In general this is the easiest to extract and most complete and accurate form of data we can get. If it’s used by a travel provider or agency seems to vary by region, and it seems to be more common with newer companies. Searching the HTML source code for schema.org is usually a quick indicator if such annotations are present.

See https://schema.org/FlightReservation for an example how this data might look like.

Barcodes

Another useful source for structured data are barcodes on airline boarding passes. The convenient part here is that international air travel is globally standardized by the IATA. The downside is that the air travel backend systems are fairly old, which shows in things like limitations to 6 bit ASCII character sets and incomplete year information in date values.

While the data in such barcodes doesn’t contain enough information to compile a proper itinerary (departure and arrival times are missing for example), it’s still giving us a useful skeleton to work with. We then only have to fill a few gaps by other data sources in what is otherwise fairly reliable data.

Barcodes are also sometimes used on train tickets, however this isn’t globally standardized. We do have two variants implemented so far, the ones used by SNCF (which is a fairly straightforward plain-text encoding), and UIC 918.3 which is used by Deutsche Bahn and a few others. UIC 918.3 is a fairly complex compressed binary encoding, but unfortunately contains few interesting information for us so far.

In order to decode barcodes KItinerary needs to be compiled with zxing. The extractor then looks for known barcodes in PDF attachments and Apple Wallet pass files.

Unfortunately most of this isn’t covered by open standards or at least openly documented. So far we could work around that with a bit of creative search engine usage though, to find excerpts of the relevant documents in public tenders or EU regulation documents for example. So no glorious reverse engineering work here so far.

We do have a few samples from Finnish and Italian train companies with binary-only barcodes that we haven’t managed to decode yet, in case you are into solving binary puzzles or happen to know where to find documentation about those codes.

Unstructured Data

Finally, there are cases where none of the above structured data sources are available (or where those provide incomplete data). For this we have a fallback system in KItinerary that consists of provider-specific scripts.
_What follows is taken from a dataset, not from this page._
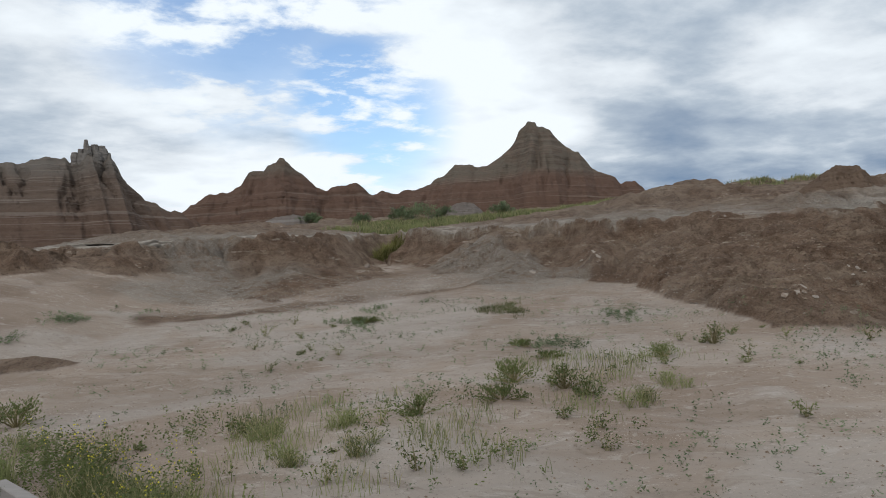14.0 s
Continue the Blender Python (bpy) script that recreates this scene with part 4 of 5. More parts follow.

Such a script typically consists of a bunch of regular expressions or XPath queries to obtain whatever data we are interested in.

This is very powerful, the data quality we can achieve that way is only limited by what’s in the source data. At the same time this is however also very error prone, and requires manual work that scales with the amount of providers we want to support.

How to add custom extractor scripts is a larger topic, I’ll try to cover that in future posts.

Contribute

There’s easy ways to help here, for example by filling the provider matrix in the wiki, so we know which formats are used where, and for which providers we still need custom extractors.

Another way to contribue is sending us more test data. That is, any email or file containing relevant information that we should be able to extract automatically. Preferably in its original form, ie. forwarded as attachment rather than inline, so email headers stay untouched.

Obviously this contradicts the privacy concerns motivating all this, and while it’s quite easy to strip out personal information from plain text content while retaining a valid test case, it can be fairly complicated for binary content such as PDF files. So, please be aware of that before sharing test data. There’s probably also enough to say about how to sanitize test data to justify its own post.